## Begin Dataset content

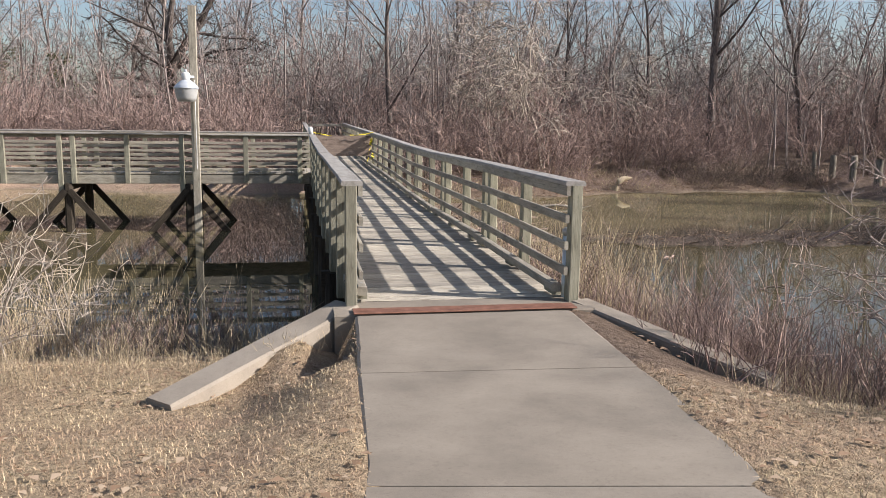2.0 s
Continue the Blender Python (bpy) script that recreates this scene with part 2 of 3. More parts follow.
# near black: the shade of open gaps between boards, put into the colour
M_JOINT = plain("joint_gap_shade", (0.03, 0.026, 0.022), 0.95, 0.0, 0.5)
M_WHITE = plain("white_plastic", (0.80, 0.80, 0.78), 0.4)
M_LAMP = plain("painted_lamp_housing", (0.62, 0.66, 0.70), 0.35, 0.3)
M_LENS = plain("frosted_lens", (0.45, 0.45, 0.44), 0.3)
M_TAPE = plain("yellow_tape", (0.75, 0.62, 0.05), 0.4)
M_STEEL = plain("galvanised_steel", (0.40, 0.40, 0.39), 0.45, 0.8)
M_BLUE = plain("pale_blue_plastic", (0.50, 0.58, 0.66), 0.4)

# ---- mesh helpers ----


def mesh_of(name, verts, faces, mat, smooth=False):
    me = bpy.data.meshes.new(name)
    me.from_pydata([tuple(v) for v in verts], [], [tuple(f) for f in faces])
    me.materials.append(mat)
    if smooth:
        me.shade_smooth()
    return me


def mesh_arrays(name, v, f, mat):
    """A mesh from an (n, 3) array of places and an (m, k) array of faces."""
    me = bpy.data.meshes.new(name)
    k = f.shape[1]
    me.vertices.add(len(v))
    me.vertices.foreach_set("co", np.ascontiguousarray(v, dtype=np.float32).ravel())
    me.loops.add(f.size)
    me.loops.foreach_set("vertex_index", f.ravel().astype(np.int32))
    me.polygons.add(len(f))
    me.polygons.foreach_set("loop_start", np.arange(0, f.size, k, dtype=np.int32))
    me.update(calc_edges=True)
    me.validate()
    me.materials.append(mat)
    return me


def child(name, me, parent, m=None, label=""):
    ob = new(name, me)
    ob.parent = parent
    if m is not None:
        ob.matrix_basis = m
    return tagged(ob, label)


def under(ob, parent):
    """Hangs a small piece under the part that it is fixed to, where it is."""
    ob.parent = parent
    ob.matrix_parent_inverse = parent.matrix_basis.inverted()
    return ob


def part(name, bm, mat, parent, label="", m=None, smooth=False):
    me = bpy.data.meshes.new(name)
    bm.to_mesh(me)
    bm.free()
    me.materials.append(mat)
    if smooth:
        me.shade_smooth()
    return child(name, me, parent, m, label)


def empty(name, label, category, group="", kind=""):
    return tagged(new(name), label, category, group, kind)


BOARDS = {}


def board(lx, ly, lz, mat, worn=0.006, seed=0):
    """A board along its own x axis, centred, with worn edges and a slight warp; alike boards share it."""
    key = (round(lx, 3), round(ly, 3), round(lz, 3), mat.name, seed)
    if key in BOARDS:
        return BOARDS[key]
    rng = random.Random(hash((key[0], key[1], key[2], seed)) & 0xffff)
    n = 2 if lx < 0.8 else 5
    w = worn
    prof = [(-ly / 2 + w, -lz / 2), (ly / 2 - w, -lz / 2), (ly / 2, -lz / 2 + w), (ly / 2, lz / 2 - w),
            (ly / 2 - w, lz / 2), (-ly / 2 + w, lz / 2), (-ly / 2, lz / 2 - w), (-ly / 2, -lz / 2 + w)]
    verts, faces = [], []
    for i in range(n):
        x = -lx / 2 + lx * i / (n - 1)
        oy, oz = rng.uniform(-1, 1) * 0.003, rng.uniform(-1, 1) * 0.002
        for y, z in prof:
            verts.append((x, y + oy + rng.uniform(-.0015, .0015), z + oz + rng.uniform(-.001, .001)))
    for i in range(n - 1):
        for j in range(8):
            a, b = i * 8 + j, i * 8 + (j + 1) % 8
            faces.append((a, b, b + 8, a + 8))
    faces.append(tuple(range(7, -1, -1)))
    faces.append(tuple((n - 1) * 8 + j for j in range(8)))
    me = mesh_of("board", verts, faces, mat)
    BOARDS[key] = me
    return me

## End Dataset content

To be done ▸
Quote each line of the listing exactly, but leave the pictures out.

Finished exercise ▸
2.0 s
Continue the Blender Python (bpy) script that recreates this scene with part 2 of 3. More parts follow.
# near black: the shade of open gaps between boards, put into the colour
M_JOINT = plain("joint_gap_shade", (0.03, 0.026, 0.022), 0.95, 0.0, 0.5)
M_WHITE = plain("white_plastic", (0.80, 0.80, 0.78), 0.4)
M_LAMP = plain("painted_lamp_housing", (0.62, 0.66, 0.70), 0.35, 0.3)
M_LENS = plain("frosted_lens", (0.45, 0.45, 0.44), 0.3)
M_TAPE = plain("yellow_tape", (0.75, 0.62, 0.05), 0.4)
M_STEEL = plain("galvanised_steel", (0.40, 0.40, 0.39), 0.45, 0.8)
M_BLUE = plain("pale_blue_plastic", (0.50, 0.58, 0.66), 0.4)

# ---- mesh helpers ----


def mesh_of(name, verts, faces, mat, smooth=False):
    me = bpy.data.meshes.new(name)
    me.from_pydata([tuple(v) for v in verts], [], [tuple(f) for f in faces])
    me.materials.append(mat)
    if smooth:
        me.shade_smooth()
    return me


def mesh_arrays(name, v, f, mat):
    """A mesh from an (n, 3) array of places and an (m, k) array of faces."""
    me = bpy.data.meshes.new(name)
    k = f.shape[1]
    me.vertices.add(len(v))
    me.vertices.foreach_set("co", np.ascontiguousarray(v, dtype=np.float32).ravel())
    me.loops.add(f.size)
    me.loops.foreach_set("vertex_index", f.ravel().astype(np.int32))
    me.polygons.add(len(f))
    me.polygons.foreach_set("loop_start", np.arange(0, f.size, k, dtype=np.int32))
    me.update(calc_edges=True)
    me.validate()
    me.materials.append(mat)
    return me


def child(name, me, parent, m=None, label=""):
    ob = new(name, me)
    ob.parent = parent
    if m is not None:
        ob.matrix_basis = m
    return tagged(ob, label)


def under(ob, parent):
    """Hangs a small piece under the part that it is fixed to, where it is."""
    ob.parent = parent
    ob.matrix_parent_inverse = parent.matrix_basis.inverted()
    return ob


def part(name, bm, mat, parent, label="", m=None, smooth=False):
    me = bpy.data.meshes.new(name)
    bm.to_mesh(me)
    bm.free()
    me.materials.append(mat)
    if smooth:
        me.shade_smooth()
    return child(name, me, parent, m, label)


def empty(name, label, category, group="", kind=""):
    return tagged(new(name), label, category, group, kind)


BOARDS = {}


def board(lx, ly, lz, mat, worn=0.006, seed=0):
    """A board along its own x axis, centred, with worn edges and a slight warp; alike boards share it."""
    key = (round(lx, 3), round(ly, 3), round(lz, 3), mat.name, seed)
    if key in BOARDS:
        return BOARDS[key]
    rng = random.Random(hash((key[0], key[1], key[2], seed)) & 0xffff)
    n = 2 if lx < 0.8 else 5
    w = worn
    prof = [(-ly / 2 + w, -lz / 2), (ly / 2 - w, -lz / 2), (ly / 2, -lz / 2 + w), (ly / 2, lz / 2 - w),
            (ly / 2 - w, lz / 2), (-ly / 2 + w, lz / 2), (-ly / 2, lz / 2 - w), (-ly / 2, -lz / 2 + w)]
    verts, faces = [], []
    for i in range(n):
        x = -lx / 2 + lx * i / (n - 1)
        oy, oz = rng.uniform(-1, 1) * 0.003, rng.uniform(-1, 1) * 0.002
        for y, z in prof:
            verts.append((x, y + oy + rng.uniform(-.0015, .0015), z + oz + rng.uniform(-.001, .001)))
    for i in range(n - 1):
        for j in range(8):
            a, b = i * 8 + j, i * 8 + (j + 1) % 8
            faces.append((a, b, b + 8, a + 8))
    faces.append(tuple(range(7, -1, -1)))
    faces.append(tuple((n - 1) * 8 + j for j in range(8)))
    me = mesh_of("board", verts, faces, mat)
    BOARDS[key] = me
    return me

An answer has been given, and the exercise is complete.